Herança e Violência Doméstica: Há Reflexos?

Embora o foco aqui seja a partilha, é importante lembrar que a violência doméstica também pode gerar efeitos sucessórios.
De acordo com o art. 1.814 do Código Civil, quem comete crime doloso contra o cônjuge ou companheiro pode ser declarado indigno de herdar seus bens.

Assim, o agressor pode perder o direito à herança, reforçando o entendimento de que a violência fere não apenas o corpo, mas a própria base da convivência familiar e patrimonial.

Resumo: Pontos Principais sobre Partilha de Bens e Violência Doméstica

  • A violência doméstica pode afetar diretamente o uso e a partilha dos bens.
  • O juiz pode afastar o agressor do lar e bloquear bens comuns.
  • O regime de bens (comunhão, separação etc.) continua valendo, mas pode haver limitações ou ajustes quando há abuso.
  • A vítima tem direito de permanecer no imóvel até decisão definitiva.
  • Provas documentais e medidas protetivas são fundamentais.
  • Em situações graves, o agressor pode perder parte da meação ou direito à herança.
  • A prioridade é sempre proteger a vítima e garantir sua dignidade patrimonial e emocional.

Perguntas Frequentes

A vítima de violência doméstica perde o direito aos bens do casal se sair de casa?

Não.
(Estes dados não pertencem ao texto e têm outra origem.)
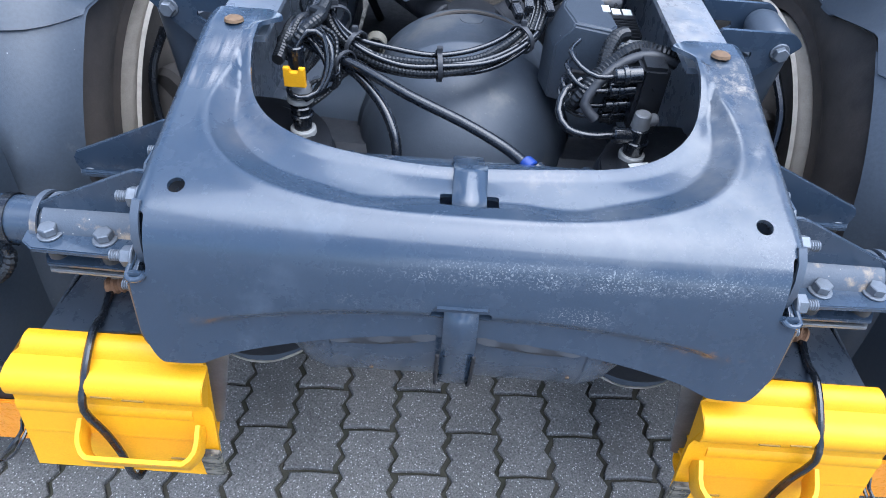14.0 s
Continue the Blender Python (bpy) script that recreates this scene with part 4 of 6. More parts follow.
# skirt round the plate
edge = [(x, y) for x, y in half[3:]] + [(-x, y) for x, y in half[3:-1]][::-1]
bm = bmesh.new()
rows = [[(x, y, FW_Z - 0.004) for x, y in edge], [(x * 1.002, y, FW_Z - 0.012) for x, y in edge], [(x * 0.955, 1.29 + (y - 1.29) * (0.97 if y > 1.29 else 1.0) - 0.036 * ease(1.20, 1.07, y), FW_Z - 0.074) for x, y in edge]]
made = [[bm.verts.new(q) for q in row] for row in rows]
for a, b in zip(made, made[1:]):
    for i in range(len(edge) - 1):
        bm.faces.new((a[i], a[i + 1], b[i + 1], b[i]))
solid(part("skirt", bm, RAMP, fifth, "grey painted skirt round the plate", smooth=8), 0.012, 0)
for s in (-1, 1):
    # sloping entry ramp and the wall of the throat
    bm = bmesh.new()
    top = [(0.078, 1.096, FW_Z - 0.001), (0.384, 1.065, FW_Z - 0.001)]
    low = [(0.116, 0.976, 0.928), (0.190, 0.978, 0.922), (0.367, 1.028, 0.922)]
    v = [bm.verts.new((s * x, y, z)) for x, y, z in [top[0], top[1], low[2], low[1], low[0]]]
    bm.faces.new((v[0], v[1], v[3], v[4]))
    bm.faces.new((v[1], v[2], v[3]))
    solid(part("ramp", bm, RAMP, fifth, "grey painted entry ramp with bright scrapes", smooth=10), 0.012, 0)
    bm = bmesh.new()
    path = [(0.040, 1.28, FW_Z - 0.004), (0.041, 1.20, FW_Z - 0.004), (0.076, 1.098, FW_Z - 0.004), (0.115, 0.978, 0.930)]
    lowp = [(0.044, 1.28, 0.915), (0.044, 1.20, 0.915), (0.060, 1.10, 0.915), (0.098, 0.980, 0.912)]
    a, b = [bm.verts.new((s * x, y, z)) for x, y, z in path], [bm.verts.new((s * x, y, z)) for x, y, z in lowp]
    for i in range(3):
        bm.faces.new((a[i], a[i + 1], b[i + 1], b[i]))
    solid(part("throat_wall", bm, THROAT, fifth, "rust-streaked steel wall of the throat", smooth=10), 0.010, 0)
    bm = bmesh.new()
    prism(bm, [(1.06, RAIL_TOP), (1.62, RAIL_TOP), (1.62, 0.88), (1.46, 0.925), (1.16, 0.925), (1.06, 0.88)], lambda a, b, k: (s * (0.25, 0.36)[k], a, b), 0.01)
    part("pedestal", bm, FRAME_DARK, fifth)
    # angle plate on the outside of the rail with its row of bolts
    bm = bmesh.new()
    prism(bm, [(1.12, 0.735), (1.95, 0.735), (1.95, 0.862), (1.62, 0.862), (1.50, 0.92), (1.30, 0.92), (1.16, 0.85), (1.12, 0.83)], lambda a, b, k: (s * (0.3875, 0.401)[k], a, b), 0.003)
    br = part("mounting_plate", bm, FRAME, fifth, "steel mounting plate bolted to the frame")
    for k in range(12):
        bolt(br, BOLT_RUSTY, (s * 0.401, 1.17 + 0.066 * k, 0.787), (s, 0, 0), "bolt", "rusty hexagon bolt")
    for k in range(6):
        bm = bmesh.new()
        box(bm, (s * 0.400, 1.36 + 0.022 * k, 0.830), (s * 0.4028, 1.376 + 0.022 * k, 0.852), 0.001)
        part("raised_mark", bm, FRAME, br)
bm = bmesh.new()
box(bm, (-0.100, 0.980, 0.908), (0.100, 1.10, 0.922), 0.003)
part("throat_floor", bm, RAMP, fifth)
bm = bmesh.new()
prism(bm, [(-0.044, 1.285), (0.044, 1.255), (0.044, 1.30), (-0.044, 1.33)], lambda a, b, k: (a, b, (0.945, 0.966)[k]), 0.004)
part("lock_jaw", bm, THROAT, fifth, "worn steel lock jaw")
bm = bmesh.new()
box(bm, (-0.06, 1.32, 0.86), (0.06, 1.40, FW_Z - 0.015), 0.008)
part("lock_body", bm, HUB, fifth)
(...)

O afastamento do lar não implica perda de direitos patrimoniais. A vítima continua tendo direito à sua parte, conforme o regime de bens.

Posso pedir para bloquear os bens do agressor?

Sim. O juiz pode determinar o bloqueio de bens e contas para impedir fraudes ou dilapidação do patrimônio comum.

É possível excluir totalmente o agressor da partilha?

A exclusão total é rara, mas pode ocorrer se houver prova de que ele agiu de forma dolosa para destruir ou ocultar bens.

E se o agressor usar meu nome para contrair dívidas?

Dívidas contraídas sem benefício para o casal e sem consentimento podem ser desconsideradas na partilha.

Posso continuar morando na casa até a decisão final?

Sim. A vítima pode ter o uso exclusivo do imóvel por determinação judicial, até a conclusão da partilha.

Conclusão

A partilha de bens em casos de violência doméstica exige sensibilidade e firmeza do Judiciário.
Mais do que dividir patrimônio, trata-se de proteger vidas e restabelecer dignidade.
A Lei Maria da Penha, somada à atuação de juízes, promotores e advogados, tem o papel de garantir que a vítima não seja revitimizada pela injustiça patrimonial.

Por isso, quem enfrenta uma situação de violência deve buscar apoio jurídico especializado o quanto antes. A justiça pode ser lenta, mas é um instrumento poderoso de reparação e segurança.